Short problem: Using the entries that follow, collect the lines where the word "with" appears.

=======

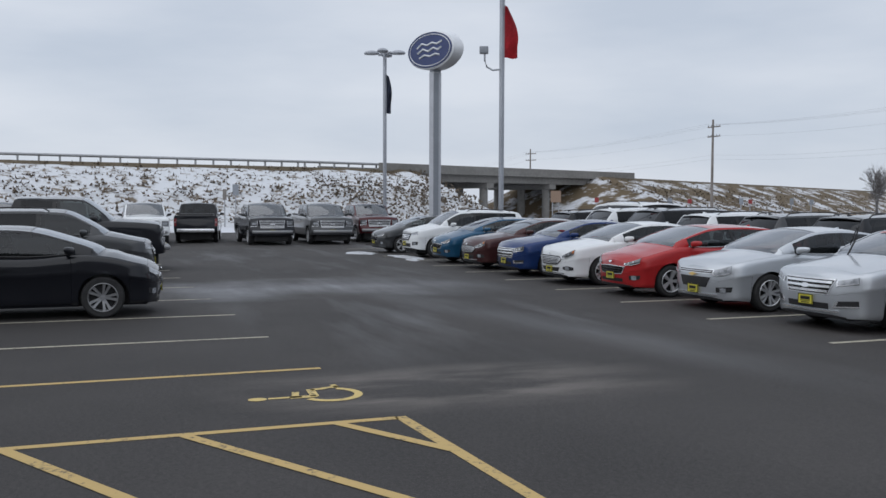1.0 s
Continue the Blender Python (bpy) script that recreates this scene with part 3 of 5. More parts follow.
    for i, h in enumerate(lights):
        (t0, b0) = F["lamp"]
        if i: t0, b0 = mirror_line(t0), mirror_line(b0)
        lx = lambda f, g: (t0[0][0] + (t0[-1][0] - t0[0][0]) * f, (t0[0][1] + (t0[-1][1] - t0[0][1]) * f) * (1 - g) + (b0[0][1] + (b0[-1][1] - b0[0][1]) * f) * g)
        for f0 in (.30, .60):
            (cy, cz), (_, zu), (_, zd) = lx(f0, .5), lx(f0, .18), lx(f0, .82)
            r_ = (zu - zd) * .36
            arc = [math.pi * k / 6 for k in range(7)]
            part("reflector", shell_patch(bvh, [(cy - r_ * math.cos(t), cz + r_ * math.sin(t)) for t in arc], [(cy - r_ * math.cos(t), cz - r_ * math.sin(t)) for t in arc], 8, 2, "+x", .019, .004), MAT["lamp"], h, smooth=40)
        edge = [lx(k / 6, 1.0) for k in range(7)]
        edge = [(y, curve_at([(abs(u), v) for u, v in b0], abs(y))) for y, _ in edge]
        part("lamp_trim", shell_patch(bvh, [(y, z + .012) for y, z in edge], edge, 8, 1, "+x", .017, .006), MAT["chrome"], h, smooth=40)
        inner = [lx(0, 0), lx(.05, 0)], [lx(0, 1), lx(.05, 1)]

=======

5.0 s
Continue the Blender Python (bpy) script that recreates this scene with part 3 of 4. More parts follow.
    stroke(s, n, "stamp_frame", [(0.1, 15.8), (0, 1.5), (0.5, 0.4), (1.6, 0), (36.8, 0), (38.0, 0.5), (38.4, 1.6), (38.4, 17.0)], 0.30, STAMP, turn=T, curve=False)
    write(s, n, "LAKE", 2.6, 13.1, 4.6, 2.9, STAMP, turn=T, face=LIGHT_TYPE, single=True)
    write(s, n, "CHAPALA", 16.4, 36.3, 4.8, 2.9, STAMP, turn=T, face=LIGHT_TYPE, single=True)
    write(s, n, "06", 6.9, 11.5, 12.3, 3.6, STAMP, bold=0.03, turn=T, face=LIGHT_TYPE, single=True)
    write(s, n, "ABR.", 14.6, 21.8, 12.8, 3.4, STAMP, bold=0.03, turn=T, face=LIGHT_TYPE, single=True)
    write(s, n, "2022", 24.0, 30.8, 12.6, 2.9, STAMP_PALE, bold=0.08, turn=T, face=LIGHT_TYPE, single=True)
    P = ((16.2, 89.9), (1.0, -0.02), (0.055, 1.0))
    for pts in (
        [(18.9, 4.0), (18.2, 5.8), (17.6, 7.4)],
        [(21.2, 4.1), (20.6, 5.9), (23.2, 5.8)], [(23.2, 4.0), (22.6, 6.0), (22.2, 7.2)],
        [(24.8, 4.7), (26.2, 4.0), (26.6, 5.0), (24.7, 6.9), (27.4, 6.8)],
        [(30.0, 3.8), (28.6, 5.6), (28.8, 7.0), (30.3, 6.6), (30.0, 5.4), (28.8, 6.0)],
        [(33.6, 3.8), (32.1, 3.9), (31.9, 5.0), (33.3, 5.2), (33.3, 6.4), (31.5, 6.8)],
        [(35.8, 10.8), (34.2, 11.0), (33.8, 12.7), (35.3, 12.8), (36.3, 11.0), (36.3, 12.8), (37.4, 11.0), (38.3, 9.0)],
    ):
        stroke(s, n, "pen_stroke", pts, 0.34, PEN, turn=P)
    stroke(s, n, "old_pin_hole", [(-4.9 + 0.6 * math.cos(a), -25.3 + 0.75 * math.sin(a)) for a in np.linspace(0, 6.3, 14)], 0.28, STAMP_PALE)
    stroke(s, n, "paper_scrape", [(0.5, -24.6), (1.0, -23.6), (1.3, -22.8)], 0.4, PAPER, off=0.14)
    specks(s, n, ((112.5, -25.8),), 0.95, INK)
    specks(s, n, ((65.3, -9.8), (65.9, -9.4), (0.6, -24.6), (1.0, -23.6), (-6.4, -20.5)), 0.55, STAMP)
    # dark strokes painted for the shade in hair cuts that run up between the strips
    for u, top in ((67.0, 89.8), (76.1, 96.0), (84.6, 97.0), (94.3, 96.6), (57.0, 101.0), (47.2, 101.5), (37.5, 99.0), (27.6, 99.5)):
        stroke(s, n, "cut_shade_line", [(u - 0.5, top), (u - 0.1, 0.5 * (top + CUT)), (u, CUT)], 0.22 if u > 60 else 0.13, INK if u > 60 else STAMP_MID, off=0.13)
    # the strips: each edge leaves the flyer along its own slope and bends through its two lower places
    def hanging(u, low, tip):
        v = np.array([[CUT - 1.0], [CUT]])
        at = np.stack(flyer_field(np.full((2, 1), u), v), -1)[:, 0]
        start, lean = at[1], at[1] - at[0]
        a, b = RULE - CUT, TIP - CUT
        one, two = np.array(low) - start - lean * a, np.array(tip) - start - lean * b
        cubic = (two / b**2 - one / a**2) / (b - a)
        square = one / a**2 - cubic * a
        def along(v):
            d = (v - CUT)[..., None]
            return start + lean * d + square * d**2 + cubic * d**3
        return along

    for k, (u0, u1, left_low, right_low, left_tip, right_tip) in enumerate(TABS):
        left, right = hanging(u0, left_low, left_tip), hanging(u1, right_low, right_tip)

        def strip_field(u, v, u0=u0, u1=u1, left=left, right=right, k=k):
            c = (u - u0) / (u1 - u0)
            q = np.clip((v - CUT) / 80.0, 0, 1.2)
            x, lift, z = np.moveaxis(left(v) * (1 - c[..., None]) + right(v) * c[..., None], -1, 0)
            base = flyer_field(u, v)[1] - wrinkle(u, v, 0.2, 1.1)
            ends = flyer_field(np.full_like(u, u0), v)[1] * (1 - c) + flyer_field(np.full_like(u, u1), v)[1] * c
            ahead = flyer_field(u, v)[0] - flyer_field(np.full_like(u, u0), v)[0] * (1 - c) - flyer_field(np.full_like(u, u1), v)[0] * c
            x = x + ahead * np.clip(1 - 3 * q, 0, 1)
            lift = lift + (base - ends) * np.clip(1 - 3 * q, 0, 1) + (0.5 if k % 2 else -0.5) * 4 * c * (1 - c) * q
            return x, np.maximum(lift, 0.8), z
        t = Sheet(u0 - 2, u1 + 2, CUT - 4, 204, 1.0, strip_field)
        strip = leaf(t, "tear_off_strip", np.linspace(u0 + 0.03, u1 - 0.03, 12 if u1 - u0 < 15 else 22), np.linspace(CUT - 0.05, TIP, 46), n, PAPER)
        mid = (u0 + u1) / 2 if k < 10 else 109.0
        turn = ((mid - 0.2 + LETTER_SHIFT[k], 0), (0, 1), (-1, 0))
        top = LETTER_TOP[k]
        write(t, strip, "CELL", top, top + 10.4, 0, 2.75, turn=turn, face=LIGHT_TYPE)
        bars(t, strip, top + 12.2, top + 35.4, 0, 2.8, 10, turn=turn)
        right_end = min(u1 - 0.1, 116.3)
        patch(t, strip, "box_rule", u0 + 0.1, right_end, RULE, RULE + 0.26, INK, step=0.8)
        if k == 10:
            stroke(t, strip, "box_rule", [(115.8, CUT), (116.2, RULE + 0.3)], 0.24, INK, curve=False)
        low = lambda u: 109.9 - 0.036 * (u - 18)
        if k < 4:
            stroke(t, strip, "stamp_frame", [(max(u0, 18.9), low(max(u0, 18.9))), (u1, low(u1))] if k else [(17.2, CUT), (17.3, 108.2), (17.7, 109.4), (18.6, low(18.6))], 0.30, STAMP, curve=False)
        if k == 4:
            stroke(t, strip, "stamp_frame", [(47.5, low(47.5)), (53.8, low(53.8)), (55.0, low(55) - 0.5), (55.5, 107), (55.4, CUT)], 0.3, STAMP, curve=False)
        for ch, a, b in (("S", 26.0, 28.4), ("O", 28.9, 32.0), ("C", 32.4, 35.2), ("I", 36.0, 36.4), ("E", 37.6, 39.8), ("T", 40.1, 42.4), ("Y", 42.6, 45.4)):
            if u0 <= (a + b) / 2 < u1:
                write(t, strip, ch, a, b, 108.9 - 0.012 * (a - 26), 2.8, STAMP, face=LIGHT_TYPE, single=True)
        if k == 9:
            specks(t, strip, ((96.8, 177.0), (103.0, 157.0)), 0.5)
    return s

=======

The completed task:
Continue the Blender Python (bpy) script that recreates this scene with part 3 of 5. More parts follow.
Continue the Blender Python (bpy) script that recreates this scene with part 3 of 4. More parts follow.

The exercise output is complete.